During his Japan visit, Modi netted so many achievements that no Indian premier had been able to do in one foreign trip ever before. Modi won a pledge from his Japanese counterpart Shinzo Abe for investing $35 billion in the next five years. He won over the hearts and minds of Japanese companies by assuring them that only red carpet, not red tape, awaited them in India.
In Japan, nattily-clad Modi beat drums (literally), lectured to young students and broke security cordon to meet members of the Indian community — thus carefully choreographing his image of a confident man who is steering the Indian ship. Abe threw diplomatic protocol out of the window and flew from Tokyo to Kyoto, to personally receive Modi — something that he has never done before for a foreign leader.
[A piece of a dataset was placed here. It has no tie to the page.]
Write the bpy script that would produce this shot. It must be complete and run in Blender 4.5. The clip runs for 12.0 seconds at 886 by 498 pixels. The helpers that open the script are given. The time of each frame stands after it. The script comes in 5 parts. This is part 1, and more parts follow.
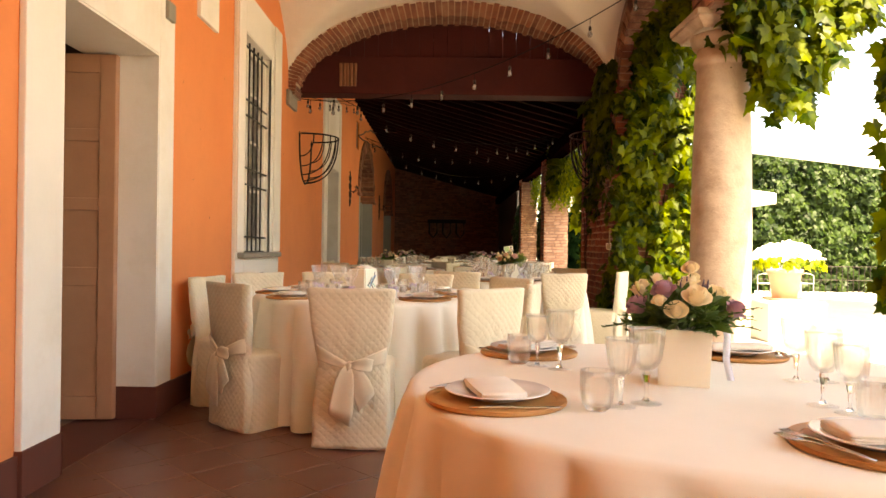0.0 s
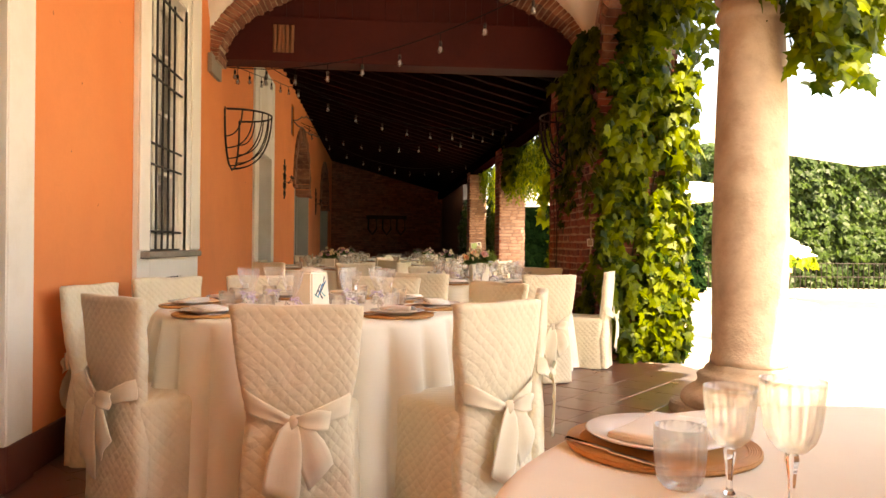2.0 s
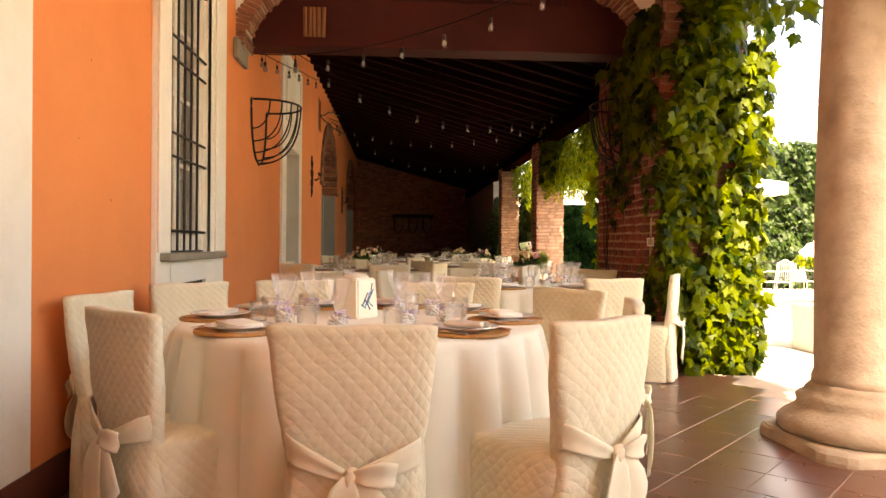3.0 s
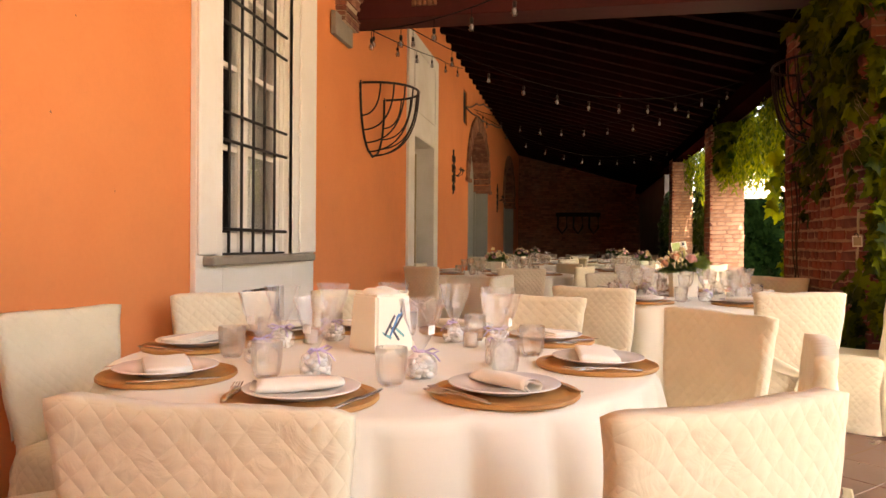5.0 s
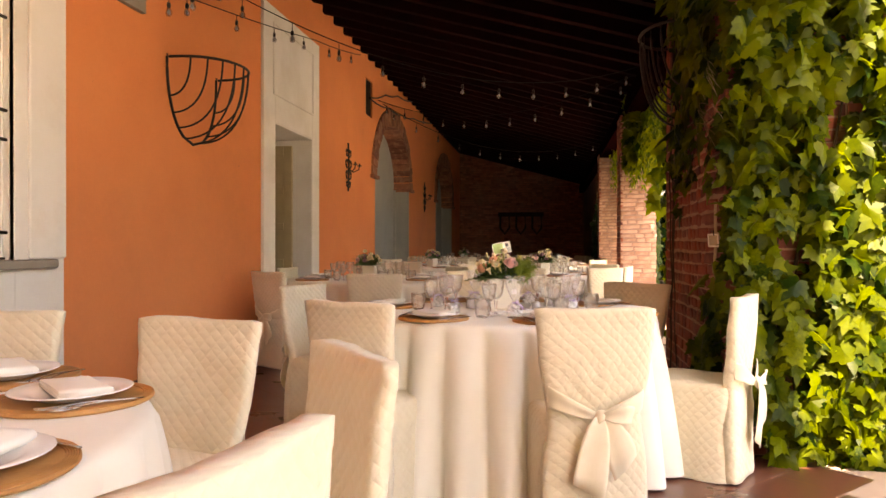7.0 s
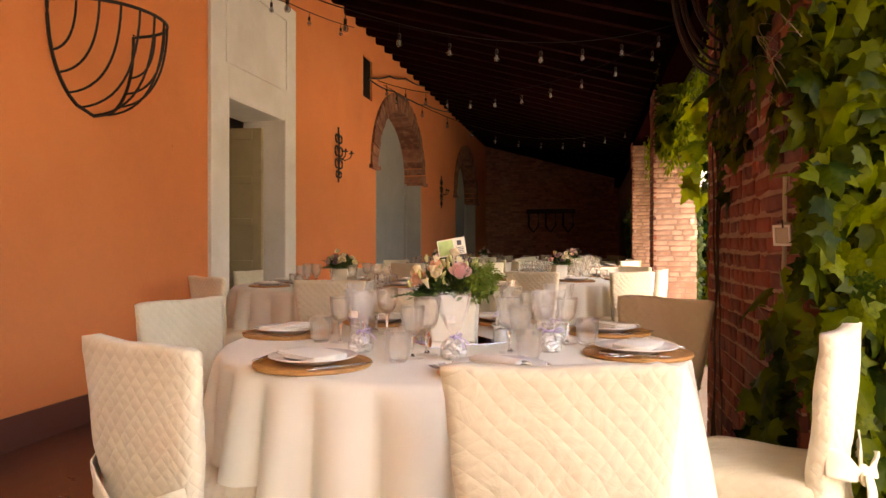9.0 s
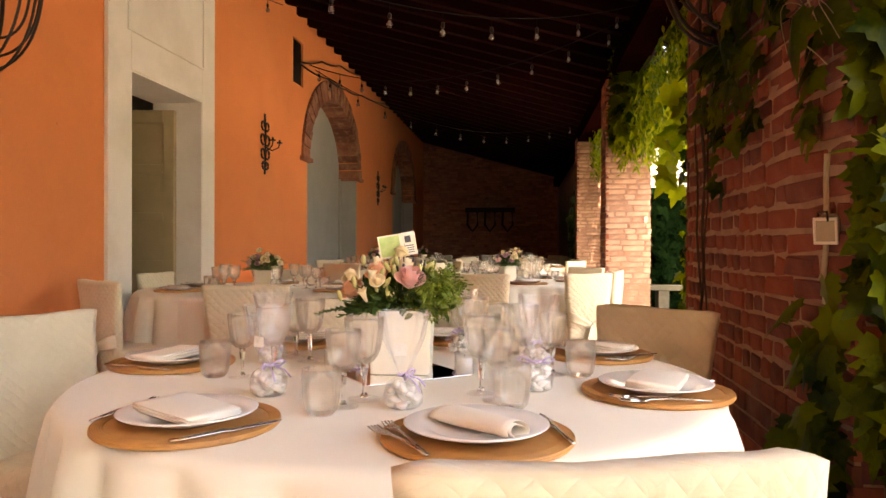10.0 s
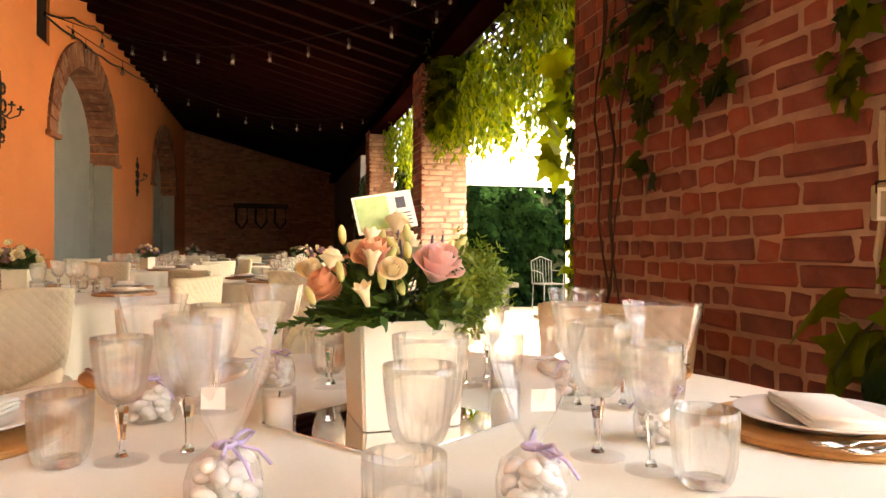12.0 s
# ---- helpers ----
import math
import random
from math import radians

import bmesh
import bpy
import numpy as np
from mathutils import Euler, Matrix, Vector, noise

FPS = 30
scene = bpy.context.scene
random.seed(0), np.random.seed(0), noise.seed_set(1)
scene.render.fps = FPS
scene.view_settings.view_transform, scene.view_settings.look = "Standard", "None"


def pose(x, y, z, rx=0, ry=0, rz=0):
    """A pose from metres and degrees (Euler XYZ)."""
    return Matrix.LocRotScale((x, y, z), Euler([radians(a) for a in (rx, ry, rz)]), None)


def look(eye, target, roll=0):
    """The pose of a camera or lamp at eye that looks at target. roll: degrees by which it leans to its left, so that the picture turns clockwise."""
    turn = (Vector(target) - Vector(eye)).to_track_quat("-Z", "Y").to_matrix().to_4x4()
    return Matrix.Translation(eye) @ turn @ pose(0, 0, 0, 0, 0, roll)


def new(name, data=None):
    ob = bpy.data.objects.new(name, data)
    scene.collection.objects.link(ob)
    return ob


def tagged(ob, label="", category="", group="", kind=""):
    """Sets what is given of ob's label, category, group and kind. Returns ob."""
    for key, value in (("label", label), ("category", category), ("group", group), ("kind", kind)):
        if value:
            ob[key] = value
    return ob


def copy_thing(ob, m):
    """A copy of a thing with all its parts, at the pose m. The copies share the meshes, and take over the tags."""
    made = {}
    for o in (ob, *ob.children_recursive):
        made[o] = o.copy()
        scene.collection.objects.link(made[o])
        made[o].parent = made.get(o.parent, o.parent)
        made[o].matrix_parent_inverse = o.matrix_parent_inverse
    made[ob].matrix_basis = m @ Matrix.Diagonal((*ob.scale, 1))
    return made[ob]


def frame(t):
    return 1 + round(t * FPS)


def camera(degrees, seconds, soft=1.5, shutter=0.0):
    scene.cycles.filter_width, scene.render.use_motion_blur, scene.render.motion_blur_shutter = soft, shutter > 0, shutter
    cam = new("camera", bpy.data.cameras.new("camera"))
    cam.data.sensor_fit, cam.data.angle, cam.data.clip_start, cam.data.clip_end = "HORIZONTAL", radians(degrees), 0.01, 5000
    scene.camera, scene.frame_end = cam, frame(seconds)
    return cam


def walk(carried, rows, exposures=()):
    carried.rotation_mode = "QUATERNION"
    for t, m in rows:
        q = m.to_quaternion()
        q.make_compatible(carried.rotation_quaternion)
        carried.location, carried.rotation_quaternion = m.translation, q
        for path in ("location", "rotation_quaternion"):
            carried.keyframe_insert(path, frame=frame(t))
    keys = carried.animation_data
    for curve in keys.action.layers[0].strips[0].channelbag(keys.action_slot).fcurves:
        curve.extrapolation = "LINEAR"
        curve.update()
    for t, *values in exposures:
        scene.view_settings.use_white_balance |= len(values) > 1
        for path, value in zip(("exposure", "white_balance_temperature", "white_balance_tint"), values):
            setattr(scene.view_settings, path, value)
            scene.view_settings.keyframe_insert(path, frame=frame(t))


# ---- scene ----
cam = camera(64.7, 12.0)
METRES, EYE, TILT, LEAN, TURN = 7.6, 1.13, -1.3, 0.0, 0.0
ROWS = [
    (0.0, 0.0, 0.0, 0.0, -0.02, 1.25, -0.79),
    (0.5, -0.0065, 0.0402, -0.0001, -1.44, 1.21, -0.73),
    (1.0, -0.0125, 0.0773, -0.0023, -1.76, 1.14, -0.68),
    (1.5, -0.0206, 0.1175, 0.0008, -4.44, 1.12, -0.58),
    (2.0, -0.028, 0.165, 0.0028, -5.4, 1.09, -0.51),
    (2.5, -0.0398, 0.208, 0.0045, -5.43, 1.04, -0.48),
    (3.0, -0.0496, 0.245, 0.0058, -3.64, 1.0, -0.44),
    (5.0, 0.0059, 0.389, 0.0098, 10.69, 0.89, -0.67),
    (5.5, 0.0355, 0.4161, 0.0098, 10.25, 0.92, -0.58),
    (6.0, 0.069, 0.4479, 0.0112, 6.88, 1.01, -0.4),
    (6.5, 0.1023, 0.4857, 0.0109, 7.49, 1.01, -0.28),
    (7.0, 0.1334, 0.5317, 0.0142, 8.54, 1.02, -0.28),
    (9.0, 0.165, 0.718, 0.018, 11.74, 0.94, -0.33),
    (9.5, 0.1571, 0.7628, 0.0181, 11.07, 0.92, -0.33),
    (10.0, 0.1444, 0.8041, 0.0191, 6.48, 0.93, -0.38),
    (10.5, 0.1279, 0.8425, 0.0167, 1.44, 0.92, -0.26),
    (11.0, 0.1072, 0.8677, 0.013, -0.71, 0.91, -0.21),
    (11.5, 0.0882, 0.8838, 0.0136, -7.72, 0.97, -0.11),
    (12.0, 0.0759, 0.9021, 0.0135, -13.32, 1.04, 0.01),
]
walk(cam, [(t, pose(0, 0, EYE, TILT, LEAN, TURN) @ pose(METRES * x, METRES * y, METRES * z, 90 + pitch, roll, yaw)) for t, x, y, z, yaw, pitch, roll in ROWS],
     exposures=[(0.0, 2.94, 9600, 12), (2.0, 3.06, 9800, 15), (3.0, 3.04, 9800, 15), (5.5, 3.13, 9500, 22), (7.0, 3.02, 9200, 23), (9.5, 3.14, 9200, 23), (10.5, 3.44, 9500, 17), (12.0, 3.74, 9500, 15)])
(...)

Abe demonstrated his fondness for Modi and agreed to help India in its growth story in a big way, from bullet trains to smart cities to infrastructure projects to highly sensitive defense hardware and technology by agreeing to sell the US2 amphibious search-and-rescue planes. These decisions of Abe showed why Modi is one of the three persons he follows on Twitter.
The Japan trip restored Modi’s popularity among the Indian masses. This was proven by an opinion poll conducted by CNN-IBN (a premier Indian TV channel) and Today’s Chanakya on the occasion of Modi’s 100 days in office. Majority of people supported Modi on issues like foreign policy, Naxal violence and price rise. As many as 69 percent respondents, or seven out of ten, rated Modi’s foreign policy as either very good or good. According to the CNN-IBN, the survey was conducted in 14 cities (Jaipur, Bhopal, Delhi, Mumbai, Lucknow, Bangalore, Varanasi, Ahmedabad, Patna, Kolkata, Surat, Hyderabad, Chennai and Thiruvananthapuram) from Aug. 26 to Aug. 31.
In conclusion, one can safely say that Modi has completed 100 days in office on a high note. However, the next 100 days will bring forth his test by fire when four states — Maharashtra, Jammu and Kashmir, Haryana and Jharkhand — go for assembly polls. The BJP is not in power in any of these states.